[start]

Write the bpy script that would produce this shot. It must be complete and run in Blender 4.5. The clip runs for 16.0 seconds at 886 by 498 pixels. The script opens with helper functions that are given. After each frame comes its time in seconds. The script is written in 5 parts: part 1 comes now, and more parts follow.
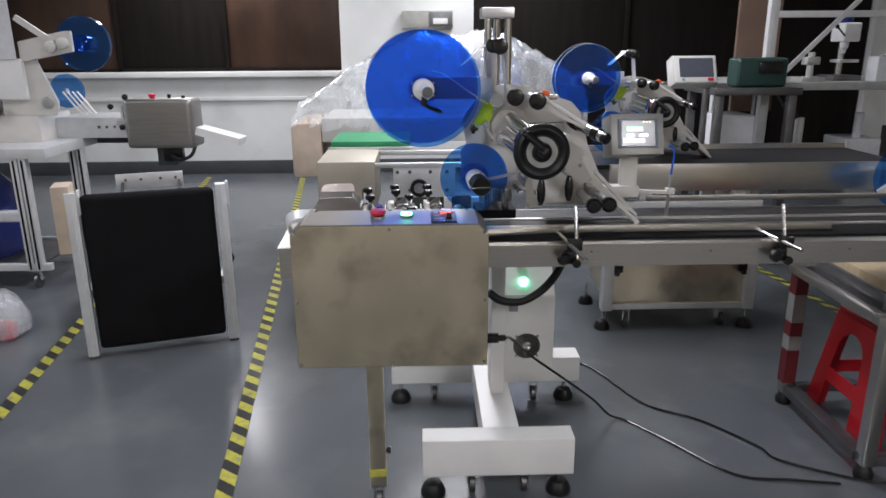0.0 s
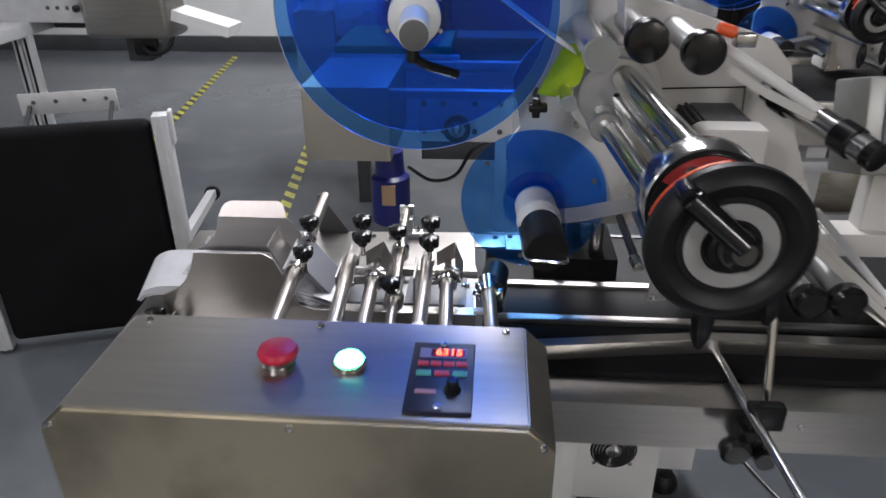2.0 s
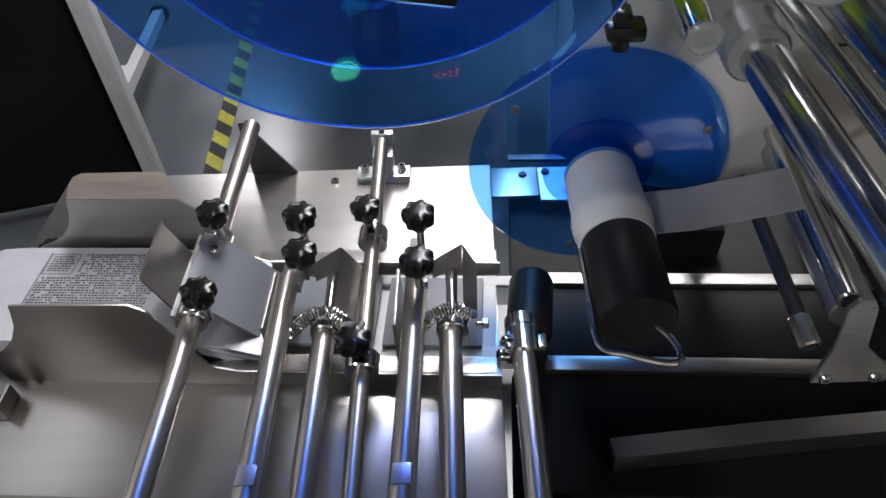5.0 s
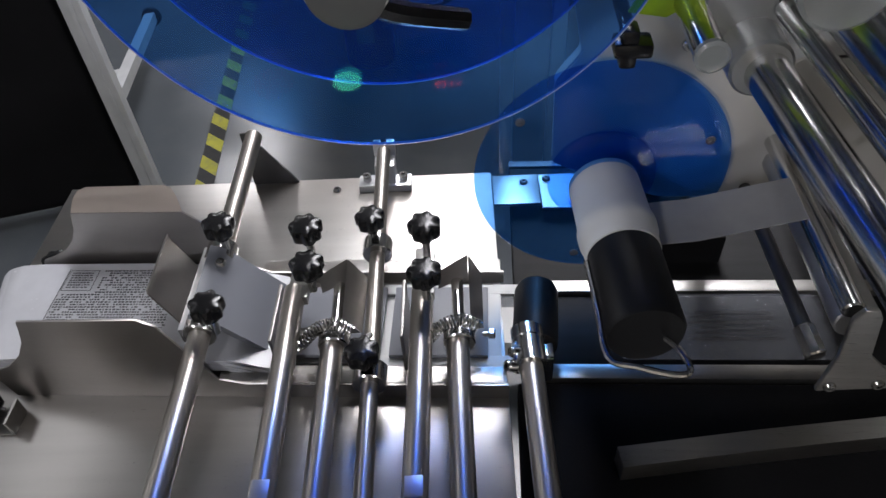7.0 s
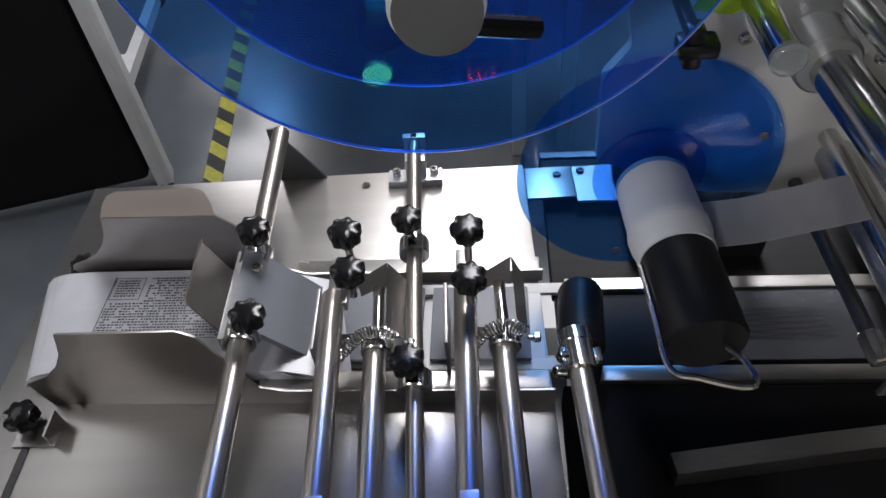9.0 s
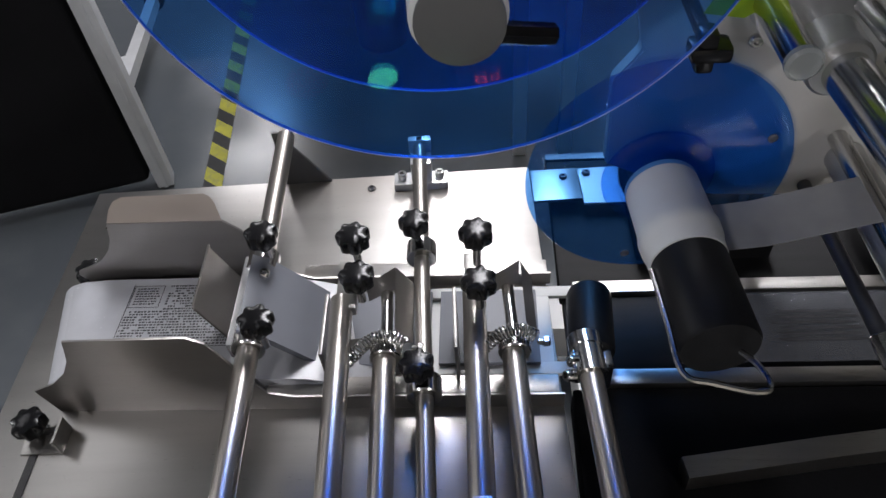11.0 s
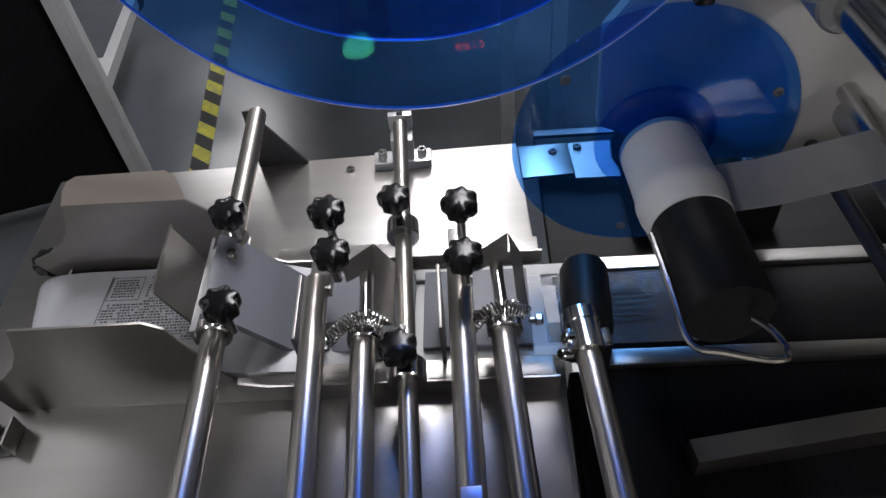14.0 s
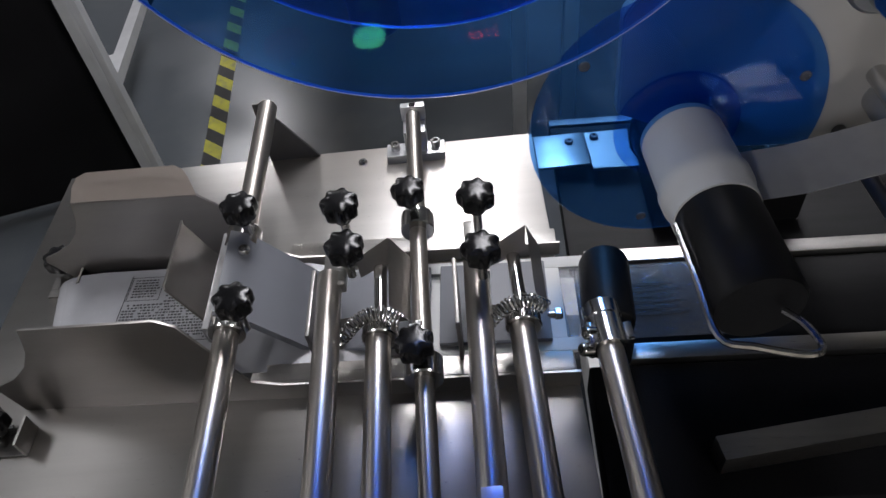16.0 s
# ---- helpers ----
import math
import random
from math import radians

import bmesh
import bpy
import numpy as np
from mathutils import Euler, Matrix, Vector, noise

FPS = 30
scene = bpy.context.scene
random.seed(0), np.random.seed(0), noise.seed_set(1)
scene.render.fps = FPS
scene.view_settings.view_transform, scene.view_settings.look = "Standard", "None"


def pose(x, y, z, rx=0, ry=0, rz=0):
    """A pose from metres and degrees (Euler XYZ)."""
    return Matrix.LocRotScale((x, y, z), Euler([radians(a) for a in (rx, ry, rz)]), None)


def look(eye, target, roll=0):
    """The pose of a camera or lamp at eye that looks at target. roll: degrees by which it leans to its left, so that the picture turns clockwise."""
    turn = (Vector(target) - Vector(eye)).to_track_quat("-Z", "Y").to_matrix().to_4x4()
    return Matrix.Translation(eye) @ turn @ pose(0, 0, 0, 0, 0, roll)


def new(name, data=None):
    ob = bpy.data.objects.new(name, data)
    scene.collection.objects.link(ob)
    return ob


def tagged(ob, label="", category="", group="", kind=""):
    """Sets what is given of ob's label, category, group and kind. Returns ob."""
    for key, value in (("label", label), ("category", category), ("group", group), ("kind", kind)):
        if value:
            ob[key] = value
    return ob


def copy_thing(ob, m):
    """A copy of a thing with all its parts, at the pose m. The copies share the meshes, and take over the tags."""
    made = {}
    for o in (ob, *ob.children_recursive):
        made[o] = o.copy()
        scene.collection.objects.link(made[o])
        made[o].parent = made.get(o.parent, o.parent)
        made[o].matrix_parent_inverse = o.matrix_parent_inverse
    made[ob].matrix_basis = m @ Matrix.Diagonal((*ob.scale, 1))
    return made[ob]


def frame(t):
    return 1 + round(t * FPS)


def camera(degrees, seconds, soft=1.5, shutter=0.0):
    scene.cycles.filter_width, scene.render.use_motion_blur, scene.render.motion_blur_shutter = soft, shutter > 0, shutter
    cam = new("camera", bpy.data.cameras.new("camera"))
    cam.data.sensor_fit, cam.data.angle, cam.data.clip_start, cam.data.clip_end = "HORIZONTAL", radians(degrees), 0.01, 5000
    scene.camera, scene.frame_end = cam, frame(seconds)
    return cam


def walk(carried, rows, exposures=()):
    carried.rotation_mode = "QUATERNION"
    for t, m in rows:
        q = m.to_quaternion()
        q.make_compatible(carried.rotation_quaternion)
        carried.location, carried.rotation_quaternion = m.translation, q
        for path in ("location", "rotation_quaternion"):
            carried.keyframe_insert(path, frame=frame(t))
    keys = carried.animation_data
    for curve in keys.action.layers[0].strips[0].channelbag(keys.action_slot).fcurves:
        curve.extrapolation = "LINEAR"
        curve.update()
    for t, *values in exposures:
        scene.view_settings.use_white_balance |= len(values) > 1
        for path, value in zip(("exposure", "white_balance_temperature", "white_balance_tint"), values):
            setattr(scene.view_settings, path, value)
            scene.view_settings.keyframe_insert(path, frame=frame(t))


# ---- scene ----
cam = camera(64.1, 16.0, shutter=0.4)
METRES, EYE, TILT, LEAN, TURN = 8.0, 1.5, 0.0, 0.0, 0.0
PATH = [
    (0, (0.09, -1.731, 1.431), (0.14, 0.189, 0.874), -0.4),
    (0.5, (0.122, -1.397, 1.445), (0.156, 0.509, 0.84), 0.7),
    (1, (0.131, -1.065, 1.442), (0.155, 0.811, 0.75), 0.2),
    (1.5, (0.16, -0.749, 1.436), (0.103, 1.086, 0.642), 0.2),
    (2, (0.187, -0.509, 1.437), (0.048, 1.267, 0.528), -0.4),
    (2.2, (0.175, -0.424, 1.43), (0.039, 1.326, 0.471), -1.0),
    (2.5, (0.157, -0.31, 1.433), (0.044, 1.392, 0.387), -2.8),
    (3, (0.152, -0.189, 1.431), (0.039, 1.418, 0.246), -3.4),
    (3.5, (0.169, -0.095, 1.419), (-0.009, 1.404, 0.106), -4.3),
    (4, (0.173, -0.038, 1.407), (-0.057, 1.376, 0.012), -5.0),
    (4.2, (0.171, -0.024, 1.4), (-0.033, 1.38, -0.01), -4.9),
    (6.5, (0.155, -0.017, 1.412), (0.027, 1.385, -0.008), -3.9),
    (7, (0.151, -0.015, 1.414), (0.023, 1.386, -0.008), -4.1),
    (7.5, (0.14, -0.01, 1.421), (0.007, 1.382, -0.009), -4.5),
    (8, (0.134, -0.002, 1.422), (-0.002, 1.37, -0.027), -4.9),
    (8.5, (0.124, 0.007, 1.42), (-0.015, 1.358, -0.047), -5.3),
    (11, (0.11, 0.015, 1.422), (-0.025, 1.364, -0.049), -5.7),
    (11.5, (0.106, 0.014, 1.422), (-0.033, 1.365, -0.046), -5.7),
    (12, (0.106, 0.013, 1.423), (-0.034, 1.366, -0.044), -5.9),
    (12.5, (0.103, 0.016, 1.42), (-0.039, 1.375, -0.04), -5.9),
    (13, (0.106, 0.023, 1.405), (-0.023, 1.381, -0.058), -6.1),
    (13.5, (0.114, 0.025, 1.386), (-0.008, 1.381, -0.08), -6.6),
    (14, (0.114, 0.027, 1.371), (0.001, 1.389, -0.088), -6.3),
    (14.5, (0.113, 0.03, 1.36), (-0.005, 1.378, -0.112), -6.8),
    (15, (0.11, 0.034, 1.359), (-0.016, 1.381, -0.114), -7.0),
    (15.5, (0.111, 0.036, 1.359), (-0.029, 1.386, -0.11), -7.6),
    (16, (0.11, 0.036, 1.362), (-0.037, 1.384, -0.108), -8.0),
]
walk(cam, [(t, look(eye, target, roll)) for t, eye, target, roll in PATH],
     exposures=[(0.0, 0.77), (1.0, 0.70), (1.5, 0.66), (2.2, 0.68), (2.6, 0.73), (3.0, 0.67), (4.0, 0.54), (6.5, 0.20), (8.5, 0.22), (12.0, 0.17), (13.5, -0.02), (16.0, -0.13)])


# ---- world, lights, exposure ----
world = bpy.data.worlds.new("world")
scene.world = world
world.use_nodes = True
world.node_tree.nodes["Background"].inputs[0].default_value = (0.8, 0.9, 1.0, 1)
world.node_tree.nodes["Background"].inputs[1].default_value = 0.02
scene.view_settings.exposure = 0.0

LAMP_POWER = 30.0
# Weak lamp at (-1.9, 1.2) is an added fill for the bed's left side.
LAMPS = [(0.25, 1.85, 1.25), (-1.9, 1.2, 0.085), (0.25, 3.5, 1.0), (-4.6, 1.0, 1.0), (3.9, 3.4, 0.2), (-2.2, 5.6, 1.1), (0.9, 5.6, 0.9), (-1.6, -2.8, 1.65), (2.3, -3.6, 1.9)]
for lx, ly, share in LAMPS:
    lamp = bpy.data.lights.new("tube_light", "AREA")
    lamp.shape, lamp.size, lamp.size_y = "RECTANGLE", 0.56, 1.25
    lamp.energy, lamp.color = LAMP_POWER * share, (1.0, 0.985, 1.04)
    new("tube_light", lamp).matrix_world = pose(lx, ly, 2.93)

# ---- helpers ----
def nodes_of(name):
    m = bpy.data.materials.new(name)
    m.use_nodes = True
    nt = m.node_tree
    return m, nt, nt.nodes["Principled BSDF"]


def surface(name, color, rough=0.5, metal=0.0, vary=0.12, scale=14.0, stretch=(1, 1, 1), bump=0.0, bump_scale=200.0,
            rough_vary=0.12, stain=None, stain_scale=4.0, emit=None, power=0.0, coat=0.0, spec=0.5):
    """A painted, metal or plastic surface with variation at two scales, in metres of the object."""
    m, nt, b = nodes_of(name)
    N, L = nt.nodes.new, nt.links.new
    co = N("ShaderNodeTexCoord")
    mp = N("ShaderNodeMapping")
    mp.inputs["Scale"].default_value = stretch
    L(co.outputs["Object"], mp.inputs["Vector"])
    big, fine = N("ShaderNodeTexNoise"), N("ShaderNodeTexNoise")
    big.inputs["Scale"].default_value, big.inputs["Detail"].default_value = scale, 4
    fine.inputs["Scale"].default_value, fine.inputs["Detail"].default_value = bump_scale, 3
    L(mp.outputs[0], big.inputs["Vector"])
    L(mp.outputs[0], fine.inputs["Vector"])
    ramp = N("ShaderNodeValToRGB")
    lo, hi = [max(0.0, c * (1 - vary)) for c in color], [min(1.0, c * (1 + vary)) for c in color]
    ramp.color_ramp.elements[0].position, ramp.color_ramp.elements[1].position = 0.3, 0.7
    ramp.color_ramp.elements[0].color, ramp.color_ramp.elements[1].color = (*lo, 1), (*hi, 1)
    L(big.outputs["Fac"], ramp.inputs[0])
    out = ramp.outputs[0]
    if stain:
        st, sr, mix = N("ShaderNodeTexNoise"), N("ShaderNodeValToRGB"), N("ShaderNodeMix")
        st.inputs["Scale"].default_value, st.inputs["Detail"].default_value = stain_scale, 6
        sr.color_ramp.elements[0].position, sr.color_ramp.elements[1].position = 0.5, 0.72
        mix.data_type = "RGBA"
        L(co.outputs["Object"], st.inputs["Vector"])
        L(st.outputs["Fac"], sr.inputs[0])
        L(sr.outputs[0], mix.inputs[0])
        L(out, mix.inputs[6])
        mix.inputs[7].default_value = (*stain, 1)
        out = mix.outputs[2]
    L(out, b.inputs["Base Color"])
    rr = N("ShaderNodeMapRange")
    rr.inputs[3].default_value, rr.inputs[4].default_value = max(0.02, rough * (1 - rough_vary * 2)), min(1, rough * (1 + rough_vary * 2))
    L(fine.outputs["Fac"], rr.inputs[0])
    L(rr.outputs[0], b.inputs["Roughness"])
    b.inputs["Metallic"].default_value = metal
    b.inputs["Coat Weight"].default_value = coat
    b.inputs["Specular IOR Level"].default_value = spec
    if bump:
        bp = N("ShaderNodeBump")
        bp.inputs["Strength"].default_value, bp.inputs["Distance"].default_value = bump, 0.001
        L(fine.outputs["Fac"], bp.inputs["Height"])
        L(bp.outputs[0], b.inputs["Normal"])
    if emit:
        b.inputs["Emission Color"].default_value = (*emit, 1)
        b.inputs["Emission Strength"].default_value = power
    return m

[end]

* THE TASK: Starting at the first line of the material, output exactly the lines up to and including the one with "scene = bpy.context.scene". Do not include the pictures.

* CORRECT ANSWER:
Write the bpy script that would produce this shot. It must be complete and run in Blender 4.5. The clip runs for 16.0 seconds at 886 by 498 pixels. The script opens with helper functions that are given. After each frame comes its time in seconds. The script is written in 5 parts: part 1 comes now, and more parts follow.
0.0 s
2.0 s
5.0 s
7.0 s
9.0 s
11.0 s
14.0 s
16.0 s
# ---- helpers ----
import math
import random
from math import radians

import bmesh
import bpy
import numpy as np
from mathutils import Euler, Matrix, Vector, noise

FPS = 30
scene = bpy.context.scene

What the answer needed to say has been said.